After graduating from Princeton, she entered Yale Law School, where she was an editor for the Yale Law Journal. She received her J.D. in 1979. The following year, she passed the Bar exam and began working as an assistant district attorney in Manhattan, where she served as a trial lawyer prosecuting robbery, assault, murder, police brutality and child pornography cases until 1984. From 1984 to 1992, she was a litigator at New York City’s Pavia & Harcourt, where she climbed from associate to partner. Her simultaneous pro bono work on the Puerto Rican Legal Defense and Education Fund eventually caught the attention of Senators Ted Kennedy and Daniel Patrick Moynihan.
In 1991, with Kennedy and Moynihan’s support, Sotomayor was nominated for the U.S. District Court for the Southern District of New York by President George H.W. Bush. In 1997, President Bill Clinton nominated her for the U.S. Second Circuit Court of Appeals. And in 2009, under President Barack Obama, she became the first Latina, and only third woman, to serve on the United States Supreme Court.
Sotomayor’s background and experiences have shaped her work as a judge. Seeing her father and her cousin die of substance abuse shaped her world view at a young age. “That has permitted me, as a judge, to understand that the people who came before me as defendants were human beings with good and potentially very bad things within them,” she said. “I think because of my experiences…I could treat that person in my courtroom as an individual and not as a nonentity and at the same time hold them responsible for their acts,” she added.
Being a Latina, and the first ever to serve on the Court, has given her a special sense of responsibility. “You have to work harder. In every position that I’ve been in, there have been naysayers who don’t believe I’m qualified or who don’t believe I can do the work. And I feel a special responsibility to prove them wrong. I think I work harder than a lot of other people because of that sense of responsibility,” she said.

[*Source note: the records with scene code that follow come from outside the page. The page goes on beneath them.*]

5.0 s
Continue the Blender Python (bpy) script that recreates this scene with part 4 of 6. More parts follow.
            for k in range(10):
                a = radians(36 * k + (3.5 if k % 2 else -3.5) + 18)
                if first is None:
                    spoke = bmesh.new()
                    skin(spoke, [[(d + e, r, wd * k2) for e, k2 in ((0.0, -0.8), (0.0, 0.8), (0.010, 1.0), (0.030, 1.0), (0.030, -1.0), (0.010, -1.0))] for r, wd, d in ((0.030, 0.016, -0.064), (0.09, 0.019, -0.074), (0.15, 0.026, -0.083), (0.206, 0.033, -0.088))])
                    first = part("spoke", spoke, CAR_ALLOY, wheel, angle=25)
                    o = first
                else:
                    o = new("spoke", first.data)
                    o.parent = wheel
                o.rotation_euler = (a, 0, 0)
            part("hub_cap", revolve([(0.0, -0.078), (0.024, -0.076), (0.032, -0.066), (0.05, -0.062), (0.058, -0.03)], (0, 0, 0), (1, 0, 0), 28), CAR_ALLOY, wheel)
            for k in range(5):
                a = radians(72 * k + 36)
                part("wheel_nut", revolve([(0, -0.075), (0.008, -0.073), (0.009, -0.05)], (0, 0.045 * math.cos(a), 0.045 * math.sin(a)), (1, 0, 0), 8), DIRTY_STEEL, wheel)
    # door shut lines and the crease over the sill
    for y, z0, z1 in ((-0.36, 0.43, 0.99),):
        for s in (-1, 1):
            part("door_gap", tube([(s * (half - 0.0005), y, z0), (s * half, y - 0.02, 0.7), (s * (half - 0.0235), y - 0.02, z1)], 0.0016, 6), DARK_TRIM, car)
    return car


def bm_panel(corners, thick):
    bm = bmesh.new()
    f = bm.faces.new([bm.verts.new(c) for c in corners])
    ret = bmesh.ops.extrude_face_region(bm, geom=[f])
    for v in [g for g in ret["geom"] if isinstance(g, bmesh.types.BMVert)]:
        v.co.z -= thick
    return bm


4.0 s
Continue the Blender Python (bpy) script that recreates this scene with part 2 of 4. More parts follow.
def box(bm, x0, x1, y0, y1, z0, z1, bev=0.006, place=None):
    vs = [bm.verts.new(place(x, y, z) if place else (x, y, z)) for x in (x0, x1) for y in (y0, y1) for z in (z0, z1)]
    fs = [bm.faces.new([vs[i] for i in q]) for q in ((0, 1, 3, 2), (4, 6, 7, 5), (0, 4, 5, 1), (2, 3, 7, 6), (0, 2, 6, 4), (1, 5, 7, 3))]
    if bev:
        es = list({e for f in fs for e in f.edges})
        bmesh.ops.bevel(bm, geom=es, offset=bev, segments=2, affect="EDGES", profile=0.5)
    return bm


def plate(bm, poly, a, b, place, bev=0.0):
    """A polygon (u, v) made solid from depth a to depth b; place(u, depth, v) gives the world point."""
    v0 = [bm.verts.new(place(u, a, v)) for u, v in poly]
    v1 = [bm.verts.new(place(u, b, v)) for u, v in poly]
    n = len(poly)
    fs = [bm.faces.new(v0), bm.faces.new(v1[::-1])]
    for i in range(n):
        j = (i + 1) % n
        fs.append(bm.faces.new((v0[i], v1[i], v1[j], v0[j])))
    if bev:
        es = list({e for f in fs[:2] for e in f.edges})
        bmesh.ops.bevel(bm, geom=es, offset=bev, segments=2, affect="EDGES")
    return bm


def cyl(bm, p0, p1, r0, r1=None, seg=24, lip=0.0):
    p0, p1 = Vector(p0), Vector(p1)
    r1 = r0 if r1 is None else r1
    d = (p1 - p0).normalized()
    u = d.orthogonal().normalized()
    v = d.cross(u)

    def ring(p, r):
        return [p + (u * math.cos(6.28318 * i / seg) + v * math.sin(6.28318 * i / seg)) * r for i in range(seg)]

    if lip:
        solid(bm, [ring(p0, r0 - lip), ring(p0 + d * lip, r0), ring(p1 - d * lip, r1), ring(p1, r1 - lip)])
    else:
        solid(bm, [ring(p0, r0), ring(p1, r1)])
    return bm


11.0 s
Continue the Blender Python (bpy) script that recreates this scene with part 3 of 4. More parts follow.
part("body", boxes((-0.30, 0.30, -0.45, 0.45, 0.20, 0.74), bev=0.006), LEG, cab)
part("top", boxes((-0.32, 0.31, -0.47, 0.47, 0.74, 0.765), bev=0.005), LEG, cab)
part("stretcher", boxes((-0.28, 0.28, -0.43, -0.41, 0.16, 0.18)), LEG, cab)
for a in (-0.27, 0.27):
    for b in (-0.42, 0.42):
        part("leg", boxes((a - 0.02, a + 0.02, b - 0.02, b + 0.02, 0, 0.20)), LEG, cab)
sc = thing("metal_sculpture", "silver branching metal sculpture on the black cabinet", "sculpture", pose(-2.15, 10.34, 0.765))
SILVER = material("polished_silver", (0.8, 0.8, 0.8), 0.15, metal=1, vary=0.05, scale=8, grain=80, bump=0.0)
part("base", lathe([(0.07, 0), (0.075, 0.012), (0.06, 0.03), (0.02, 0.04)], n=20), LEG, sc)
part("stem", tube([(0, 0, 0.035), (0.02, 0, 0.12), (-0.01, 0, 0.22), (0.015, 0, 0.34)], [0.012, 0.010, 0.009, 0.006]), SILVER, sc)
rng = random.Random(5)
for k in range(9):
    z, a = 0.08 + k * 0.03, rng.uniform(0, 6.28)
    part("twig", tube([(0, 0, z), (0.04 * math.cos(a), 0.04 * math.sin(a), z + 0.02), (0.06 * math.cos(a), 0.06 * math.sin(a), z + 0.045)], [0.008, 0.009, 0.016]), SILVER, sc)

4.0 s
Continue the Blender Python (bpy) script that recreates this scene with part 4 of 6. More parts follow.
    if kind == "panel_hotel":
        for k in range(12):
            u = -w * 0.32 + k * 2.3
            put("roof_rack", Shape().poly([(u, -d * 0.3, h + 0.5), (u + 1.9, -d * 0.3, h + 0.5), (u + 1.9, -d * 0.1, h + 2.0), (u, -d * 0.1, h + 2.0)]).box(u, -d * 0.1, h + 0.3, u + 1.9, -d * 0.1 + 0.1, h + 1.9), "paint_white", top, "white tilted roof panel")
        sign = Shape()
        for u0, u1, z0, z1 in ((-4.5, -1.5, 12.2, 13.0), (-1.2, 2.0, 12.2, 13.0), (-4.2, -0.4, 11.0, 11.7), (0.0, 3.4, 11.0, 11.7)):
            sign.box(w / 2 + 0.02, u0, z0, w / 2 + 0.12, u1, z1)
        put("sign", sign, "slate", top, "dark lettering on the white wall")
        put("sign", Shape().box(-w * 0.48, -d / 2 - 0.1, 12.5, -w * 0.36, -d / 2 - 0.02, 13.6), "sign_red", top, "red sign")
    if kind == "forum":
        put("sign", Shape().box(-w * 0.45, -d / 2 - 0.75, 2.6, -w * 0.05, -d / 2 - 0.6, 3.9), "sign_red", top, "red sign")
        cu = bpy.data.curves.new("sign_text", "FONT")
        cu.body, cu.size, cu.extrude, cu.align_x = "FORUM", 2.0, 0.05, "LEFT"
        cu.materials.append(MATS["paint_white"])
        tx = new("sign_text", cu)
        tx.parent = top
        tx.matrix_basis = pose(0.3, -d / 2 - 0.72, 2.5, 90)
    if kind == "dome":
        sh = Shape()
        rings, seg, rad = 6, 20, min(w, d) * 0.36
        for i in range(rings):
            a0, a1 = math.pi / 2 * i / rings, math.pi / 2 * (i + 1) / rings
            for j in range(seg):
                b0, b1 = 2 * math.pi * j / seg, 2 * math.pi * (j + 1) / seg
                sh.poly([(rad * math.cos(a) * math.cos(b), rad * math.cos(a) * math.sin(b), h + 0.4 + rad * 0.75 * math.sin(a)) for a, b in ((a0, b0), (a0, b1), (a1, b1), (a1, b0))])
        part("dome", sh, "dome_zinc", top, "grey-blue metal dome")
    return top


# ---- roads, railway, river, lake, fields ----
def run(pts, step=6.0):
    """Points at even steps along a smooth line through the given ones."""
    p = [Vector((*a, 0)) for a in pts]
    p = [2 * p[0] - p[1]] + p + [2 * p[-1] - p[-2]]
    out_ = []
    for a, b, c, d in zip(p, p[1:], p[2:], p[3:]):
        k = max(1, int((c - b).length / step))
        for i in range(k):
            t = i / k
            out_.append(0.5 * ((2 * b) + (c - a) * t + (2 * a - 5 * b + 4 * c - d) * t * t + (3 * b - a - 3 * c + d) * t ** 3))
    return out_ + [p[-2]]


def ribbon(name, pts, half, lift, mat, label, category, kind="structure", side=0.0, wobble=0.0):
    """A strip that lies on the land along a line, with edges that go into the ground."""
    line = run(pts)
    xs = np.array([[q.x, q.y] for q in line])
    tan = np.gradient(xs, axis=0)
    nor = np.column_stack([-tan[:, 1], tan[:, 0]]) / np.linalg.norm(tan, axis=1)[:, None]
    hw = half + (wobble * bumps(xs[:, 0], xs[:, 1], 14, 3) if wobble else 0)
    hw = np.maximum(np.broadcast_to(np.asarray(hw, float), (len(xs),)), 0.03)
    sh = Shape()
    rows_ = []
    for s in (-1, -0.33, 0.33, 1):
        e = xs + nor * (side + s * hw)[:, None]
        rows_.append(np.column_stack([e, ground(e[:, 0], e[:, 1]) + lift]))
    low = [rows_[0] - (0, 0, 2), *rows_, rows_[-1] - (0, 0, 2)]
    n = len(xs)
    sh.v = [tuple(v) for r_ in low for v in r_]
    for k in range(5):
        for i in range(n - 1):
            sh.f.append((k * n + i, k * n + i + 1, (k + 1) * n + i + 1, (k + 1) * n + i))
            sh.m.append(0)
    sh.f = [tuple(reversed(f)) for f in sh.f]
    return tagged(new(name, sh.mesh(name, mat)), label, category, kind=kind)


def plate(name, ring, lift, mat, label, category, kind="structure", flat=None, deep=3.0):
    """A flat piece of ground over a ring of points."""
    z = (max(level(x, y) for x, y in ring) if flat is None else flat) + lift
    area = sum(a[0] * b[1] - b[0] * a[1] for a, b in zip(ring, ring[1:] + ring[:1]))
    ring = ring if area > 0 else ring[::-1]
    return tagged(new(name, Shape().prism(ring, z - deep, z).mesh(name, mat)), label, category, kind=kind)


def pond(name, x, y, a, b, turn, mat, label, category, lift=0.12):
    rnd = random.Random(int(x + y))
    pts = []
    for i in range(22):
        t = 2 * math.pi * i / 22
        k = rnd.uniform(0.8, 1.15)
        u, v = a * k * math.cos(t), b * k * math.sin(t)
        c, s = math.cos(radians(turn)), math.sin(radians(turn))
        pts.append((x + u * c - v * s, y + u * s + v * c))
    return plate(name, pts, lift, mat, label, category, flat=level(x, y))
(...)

“Does it mean that I think that I have an obligation to any particular group including Latinos? No. My job is my job and, particularly being a judge, I would be doing a disservice to the Latino community if I ruled on the basis of a preference for any group. … I have to rule as I do on the basis of the law … but I do feel that I have a special responsibility to work harder to prove myself because I am the first of a group that has been perceived as being incapable of doing whatever it is that I’ve had the benefit of becoming a part of,” she added.
On the Court, Justice Sotomayor is a staunch defender of equality and civil rights, often being a deciding vote, alongside the late Justice Ginsburg, in landmark cases. In June of 2015, for example, she joined the majority in upholding a critical component of Obamacare in King v. Burwell. During the same month, she also joined the majority in Obergefell v. Hodges, which legalized same-sex marriage in all 50 states. This year, she joined the majority in DHS v. Regents of the University of California, rejecting the Trump administration’s rescission of the Deferred Childhood Action Program (DACA). She added a scathing concurrence to the opinion, in which she emphasized the fact, overlooked by the majority, that the rescission disproportionately harmed Latinos, writing: “I would not so readily dismiss the allegation that an executive decision disproportionately harms the same racial group that the President branded as less desirable mere months earlier.”